━━━━━ SOURCE MATERIAL
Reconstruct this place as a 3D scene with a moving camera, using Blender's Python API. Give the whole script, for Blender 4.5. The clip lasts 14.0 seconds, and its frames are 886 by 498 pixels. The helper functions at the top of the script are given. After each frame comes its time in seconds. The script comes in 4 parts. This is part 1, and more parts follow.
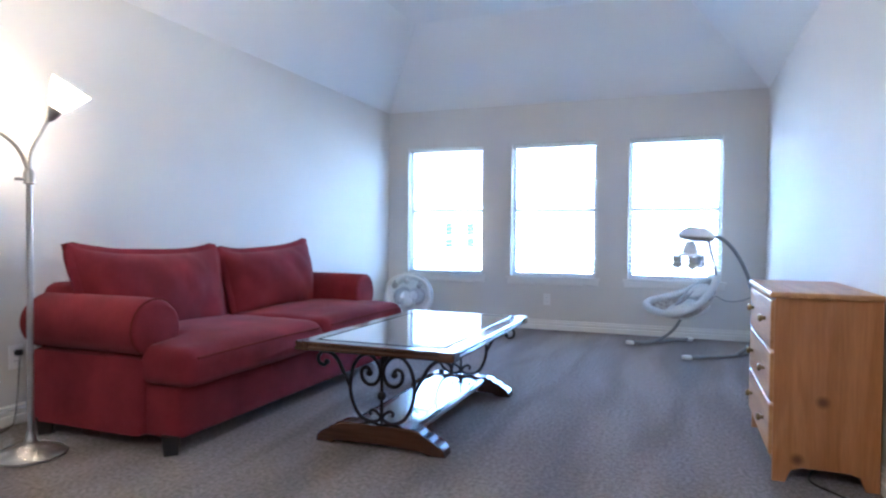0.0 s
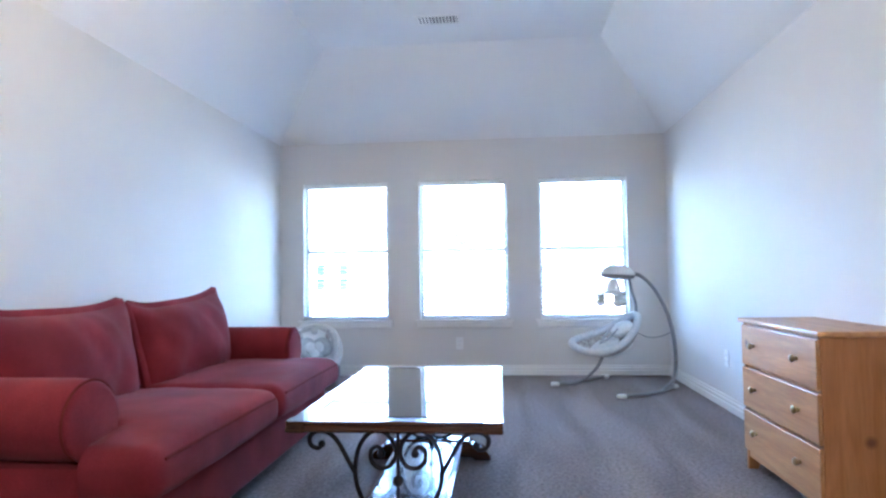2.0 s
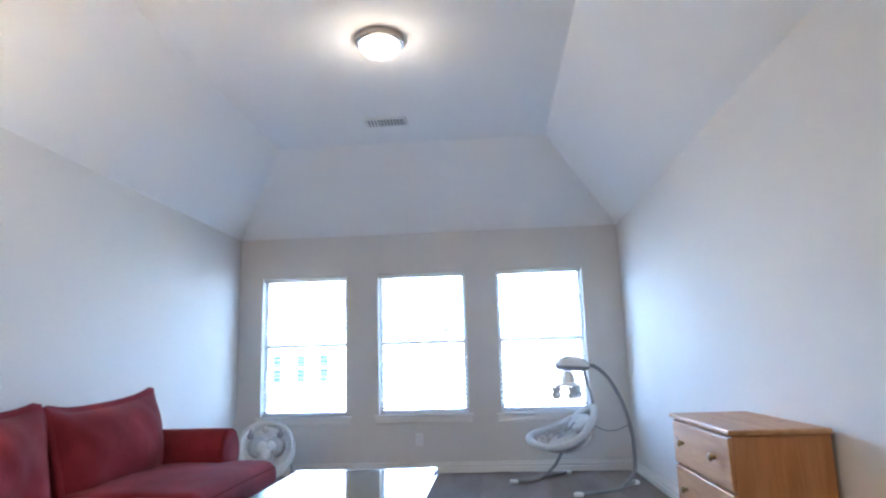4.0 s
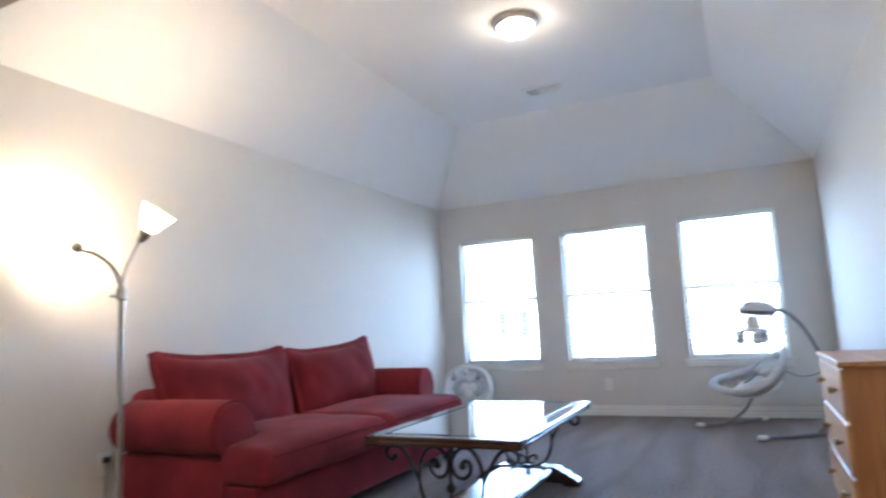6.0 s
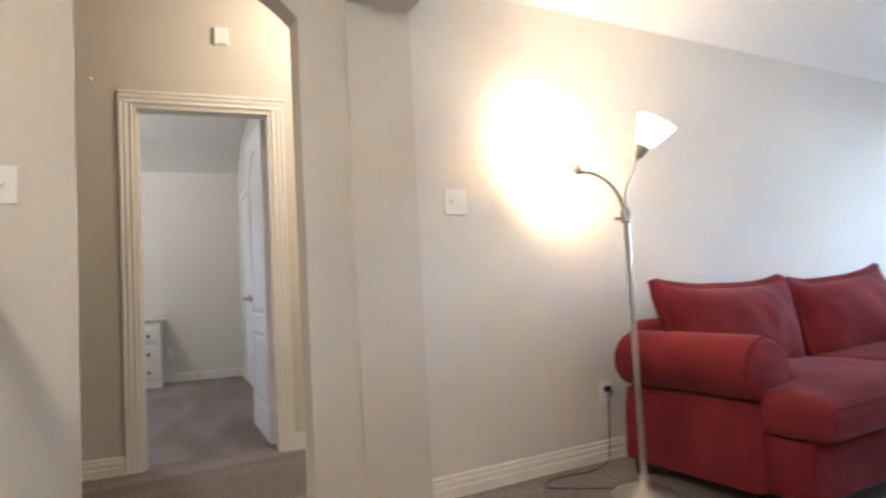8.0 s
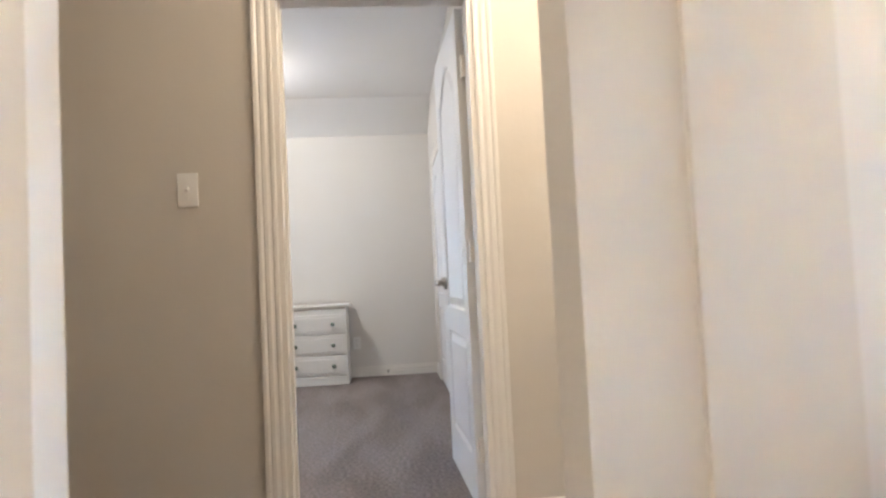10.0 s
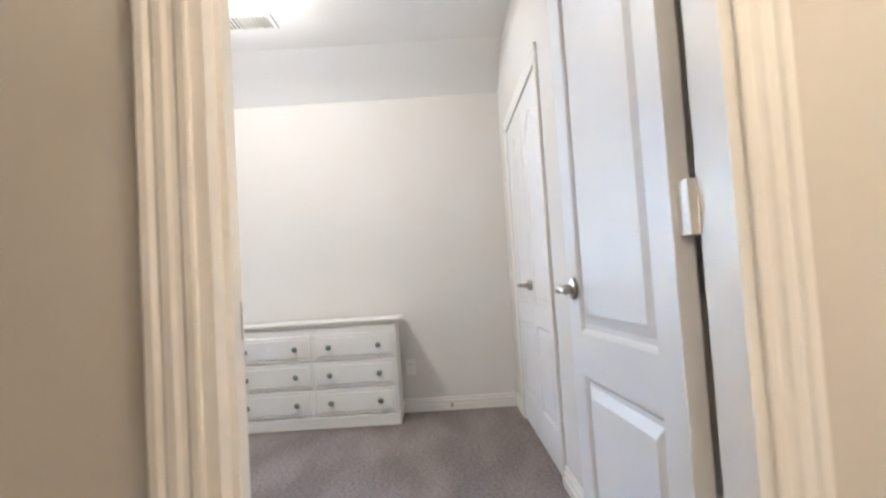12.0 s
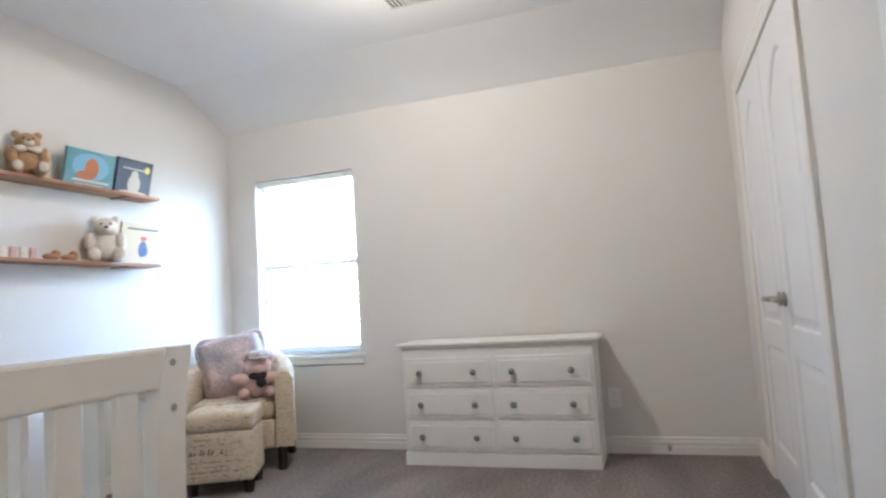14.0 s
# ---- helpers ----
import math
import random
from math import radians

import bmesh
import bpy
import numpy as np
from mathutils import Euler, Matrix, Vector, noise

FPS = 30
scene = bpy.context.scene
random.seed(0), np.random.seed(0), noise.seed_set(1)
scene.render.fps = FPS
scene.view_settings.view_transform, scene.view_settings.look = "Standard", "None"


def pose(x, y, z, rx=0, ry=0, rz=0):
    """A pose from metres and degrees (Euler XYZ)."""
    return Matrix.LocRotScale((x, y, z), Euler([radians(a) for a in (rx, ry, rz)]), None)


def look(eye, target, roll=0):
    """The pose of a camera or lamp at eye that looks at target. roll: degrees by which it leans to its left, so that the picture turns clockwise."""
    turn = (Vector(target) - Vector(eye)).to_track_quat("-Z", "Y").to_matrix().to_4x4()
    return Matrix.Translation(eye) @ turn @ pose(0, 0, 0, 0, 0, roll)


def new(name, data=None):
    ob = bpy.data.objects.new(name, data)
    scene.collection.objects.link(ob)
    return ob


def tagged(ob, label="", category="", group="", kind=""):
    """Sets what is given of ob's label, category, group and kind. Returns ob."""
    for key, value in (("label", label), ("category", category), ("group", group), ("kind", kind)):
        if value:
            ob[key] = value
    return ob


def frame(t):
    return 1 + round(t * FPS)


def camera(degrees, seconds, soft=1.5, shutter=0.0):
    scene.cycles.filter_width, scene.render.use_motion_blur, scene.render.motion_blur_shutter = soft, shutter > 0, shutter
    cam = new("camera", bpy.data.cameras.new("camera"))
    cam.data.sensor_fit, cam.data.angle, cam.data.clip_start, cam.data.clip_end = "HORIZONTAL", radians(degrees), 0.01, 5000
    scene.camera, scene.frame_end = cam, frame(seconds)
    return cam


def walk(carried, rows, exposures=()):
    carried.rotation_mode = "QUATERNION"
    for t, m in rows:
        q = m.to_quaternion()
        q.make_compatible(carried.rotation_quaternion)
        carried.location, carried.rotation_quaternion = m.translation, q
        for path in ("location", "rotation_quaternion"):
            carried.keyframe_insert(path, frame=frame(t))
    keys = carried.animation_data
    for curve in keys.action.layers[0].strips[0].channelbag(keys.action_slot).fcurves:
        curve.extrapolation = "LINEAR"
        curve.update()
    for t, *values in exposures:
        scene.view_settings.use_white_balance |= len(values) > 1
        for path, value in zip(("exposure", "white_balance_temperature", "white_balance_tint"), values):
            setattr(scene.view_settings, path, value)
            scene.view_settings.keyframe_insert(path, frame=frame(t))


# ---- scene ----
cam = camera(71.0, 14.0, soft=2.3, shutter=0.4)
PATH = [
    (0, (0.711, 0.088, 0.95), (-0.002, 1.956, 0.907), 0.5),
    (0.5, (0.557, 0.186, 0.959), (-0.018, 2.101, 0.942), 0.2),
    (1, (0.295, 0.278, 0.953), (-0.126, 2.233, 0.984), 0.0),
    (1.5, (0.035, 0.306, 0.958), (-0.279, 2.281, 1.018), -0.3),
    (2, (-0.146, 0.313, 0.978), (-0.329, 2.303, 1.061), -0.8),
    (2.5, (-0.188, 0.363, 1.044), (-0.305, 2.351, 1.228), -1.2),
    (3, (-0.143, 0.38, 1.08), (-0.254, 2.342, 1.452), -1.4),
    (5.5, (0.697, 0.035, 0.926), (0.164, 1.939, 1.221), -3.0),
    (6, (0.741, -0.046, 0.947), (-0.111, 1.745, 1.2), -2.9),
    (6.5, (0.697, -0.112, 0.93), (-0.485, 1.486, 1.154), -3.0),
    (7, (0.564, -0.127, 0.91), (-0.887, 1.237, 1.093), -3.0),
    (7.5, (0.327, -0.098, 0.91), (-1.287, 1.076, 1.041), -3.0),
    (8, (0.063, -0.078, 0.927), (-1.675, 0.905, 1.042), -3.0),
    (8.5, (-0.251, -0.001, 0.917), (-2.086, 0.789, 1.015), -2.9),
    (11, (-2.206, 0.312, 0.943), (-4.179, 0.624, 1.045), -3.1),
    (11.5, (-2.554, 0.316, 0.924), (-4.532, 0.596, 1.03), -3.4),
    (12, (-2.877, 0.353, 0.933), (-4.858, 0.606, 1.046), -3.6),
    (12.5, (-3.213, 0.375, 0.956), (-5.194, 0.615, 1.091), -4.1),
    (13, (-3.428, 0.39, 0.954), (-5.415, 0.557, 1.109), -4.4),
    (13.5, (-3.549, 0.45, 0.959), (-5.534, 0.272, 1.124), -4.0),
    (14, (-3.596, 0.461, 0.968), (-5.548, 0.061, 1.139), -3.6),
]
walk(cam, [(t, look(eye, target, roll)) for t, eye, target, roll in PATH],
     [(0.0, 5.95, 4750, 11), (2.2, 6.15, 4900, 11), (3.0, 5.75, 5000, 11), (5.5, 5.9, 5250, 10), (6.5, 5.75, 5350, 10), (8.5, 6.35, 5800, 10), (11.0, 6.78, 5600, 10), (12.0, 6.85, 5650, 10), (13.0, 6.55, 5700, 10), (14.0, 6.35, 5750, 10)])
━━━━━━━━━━
Pictures in the data above should not be copied; transcribe everything else exactly.

Reconstruct this place as a 3D scene with a moving camera, using Blender's Python API. Give the whole script, for Blender 4.5. The clip lasts 14.0 seconds, and its frames are 886 by 498 pixels. The helper functions at the top of the script are given. After each frame comes its time in seconds. The script comes in 4 parts. This is part 1, and more parts follow.
0.0 s
2.0 s
4.0 s
6.0 s
8.0 s
10.0 s
12.0 s
14.0 s
# ---- helpers ----
import math
import random
from math import radians

import bmesh
import bpy
import numpy as np
from mathutils import Euler, Matrix, Vector, noise

FPS = 30
scene = bpy.context.scene
random.seed(0), np.random.seed(0), noise.seed_set(1)
scene.render.fps = FPS
scene.view_settings.view_transform, scene.view_settings.look = "Standard", "None"


def pose(x, y, z, rx=0, ry=0, rz=0):
    """A pose from metres and degrees (Euler XYZ)."""
    return Matrix.LocRotScale((x, y, z), Euler([radians(a) for a in (rx, ry, rz)]), None)


def look(eye, target, roll=0):
    """The pose of a camera or lamp at eye that looks at target. roll: degrees by which it leans to its left, so that the picture turns clockwise."""
    turn = (Vector(target) - Vector(eye)).to_track_quat("-Z", "Y").to_matrix().to_4x4()
    return Matrix.Translation(eye) @ turn @ pose(0, 0, 0, 0, 0, roll)


def new(name, data=None):
    ob = bpy.data.objects.new(name, data)
    scene.collection.objects.link(ob)
    return ob


def tagged(ob, label="", category="", group="", kind=""):
    """Sets what is given of ob's label, category, group and kind. Returns ob."""
    for key, value in (("label", label), ("category", category), ("group", group), ("kind", kind)):
        if value:
            ob[key] = value
    return ob


def frame(t):
    return 1 + round(t * FPS)


def camera(degrees, seconds, soft=1.5, shutter=0.0):
    scene.cycles.filter_width, scene.render.use_motion_blur, scene.render.motion_blur_shutter = soft, shutter > 0, shutter
    cam = new("camera", bpy.data.cameras.new("camera"))
    cam.data.sensor_fit, cam.data.angle, cam.data.clip_start, cam.data.clip_end = "HORIZONTAL", radians(degrees), 0.01, 5000
    scene.camera, scene.frame_end = cam, frame(seconds)
    return cam


def walk(carried, rows, exposures=()):
    carried.rotation_mode = "QUATERNION"
    for t, m in rows:
        q = m.to_quaternion()
        q.make_compatible(carried.rotation_quaternion)
        carried.location, carried.rotation_quaternion = m.translation, q
        for path in ("location", "rotation_quaternion"):
            carried.keyframe_insert(path, frame=frame(t))
    keys = carried.animation_data
    for curve in keys.action.layers[0].strips[0].channelbag(keys.action_slot).fcurves:
        curve.extrapolation = "LINEAR"
        curve.update()
    for t, *values in exposures:
        scene.view_settings.use_white_balance |= len(values) > 1
        for path, value in zip(("exposure", "white_balance_temperature", "white_balance_tint"), values):
            setattr(scene.view_settings, path, value)
            scene.view_settings.keyframe_insert(path, frame=frame(t))


# ---- scene ----
cam = camera(71.0, 14.0, soft=2.3, shutter=0.4)
PATH = [
    (0, (0.711, 0.088, 0.95), (-0.002, 1.956, 0.907), 0.5),
    (0.5, (0.557, 0.186, 0.959), (-0.018, 2.101, 0.942), 0.2),
    (1, (0.295, 0.278, 0.953), (-0.126, 2.233, 0.984), 0.0),
    (1.5, (0.035, 0.306, 0.958), (-0.279, 2.281, 1.018), -0.3),
    (2, (-0.146, 0.313, 0.978), (-0.329, 2.303, 1.061), -0.8),
    (2.5, (-0.188, 0.363, 1.044), (-0.305, 2.351, 1.228), -1.2),
    (3, (-0.143, 0.38, 1.08), (-0.254, 2.342, 1.452), -1.4),
    (5.5, (0.697, 0.035, 0.926), (0.164, 1.939, 1.221), -3.0),
    (6, (0.741, -0.046, 0.947), (-0.111, 1.745, 1.2), -2.9),
    (6.5, (0.697, -0.112, 0.93), (-0.485, 1.486, 1.154), -3.0),
    (7, (0.564, -0.127, 0.91), (-0.887, 1.237, 1.093), -3.0),
    (7.5, (0.327, -0.098, 0.91), (-1.287, 1.076, 1.041), -3.0),
    (8, (0.063, -0.078, 0.927), (-1.675, 0.905, 1.042), -3.0),
    (8.5, (-0.251, -0.001, 0.917), (-2.086, 0.789, 1.015), -2.9),
    (11, (-2.206, 0.312, 0.943), (-4.179, 0.624, 1.045), -3.1),
    (11.5, (-2.554, 0.316, 0.924), (-4.532, 0.596, 1.03), -3.4),
    (12, (-2.877, 0.353, 0.933), (-4.858, 0.606, 1.046), -3.6),
    (12.5, (-3.213, 0.375, 0.956), (-5.194, 0.615, 1.091), -4.1),
    (13, (-3.428, 0.39, 0.954), (-5.415, 0.557, 1.109), -4.4),
    (13.5, (-3.549, 0.45, 0.959), (-5.534, 0.272, 1.124), -4.0),
    (14, (-3.596, 0.461, 0.968), (-5.548, 0.061, 1.139), -3.6),
]
walk(cam, [(t, look(eye, target, roll)) for t, eye, target, roll in PATH],
     [(0.0, 5.95, 4750, 11), (2.2, 6.15, 4900, 11), (3.0, 5.75, 5000, 11), (5.5, 5.9, 5250, 10), (6.5, 5.75, 5350, 10), (8.5, 6.35, 5800, 10), (11.0, 6.78, 5600, 10), (12.0, 6.85, 5650, 10), (13.0, 6.55, 5700, 10), (14.0, 6.35, 5750, 10)])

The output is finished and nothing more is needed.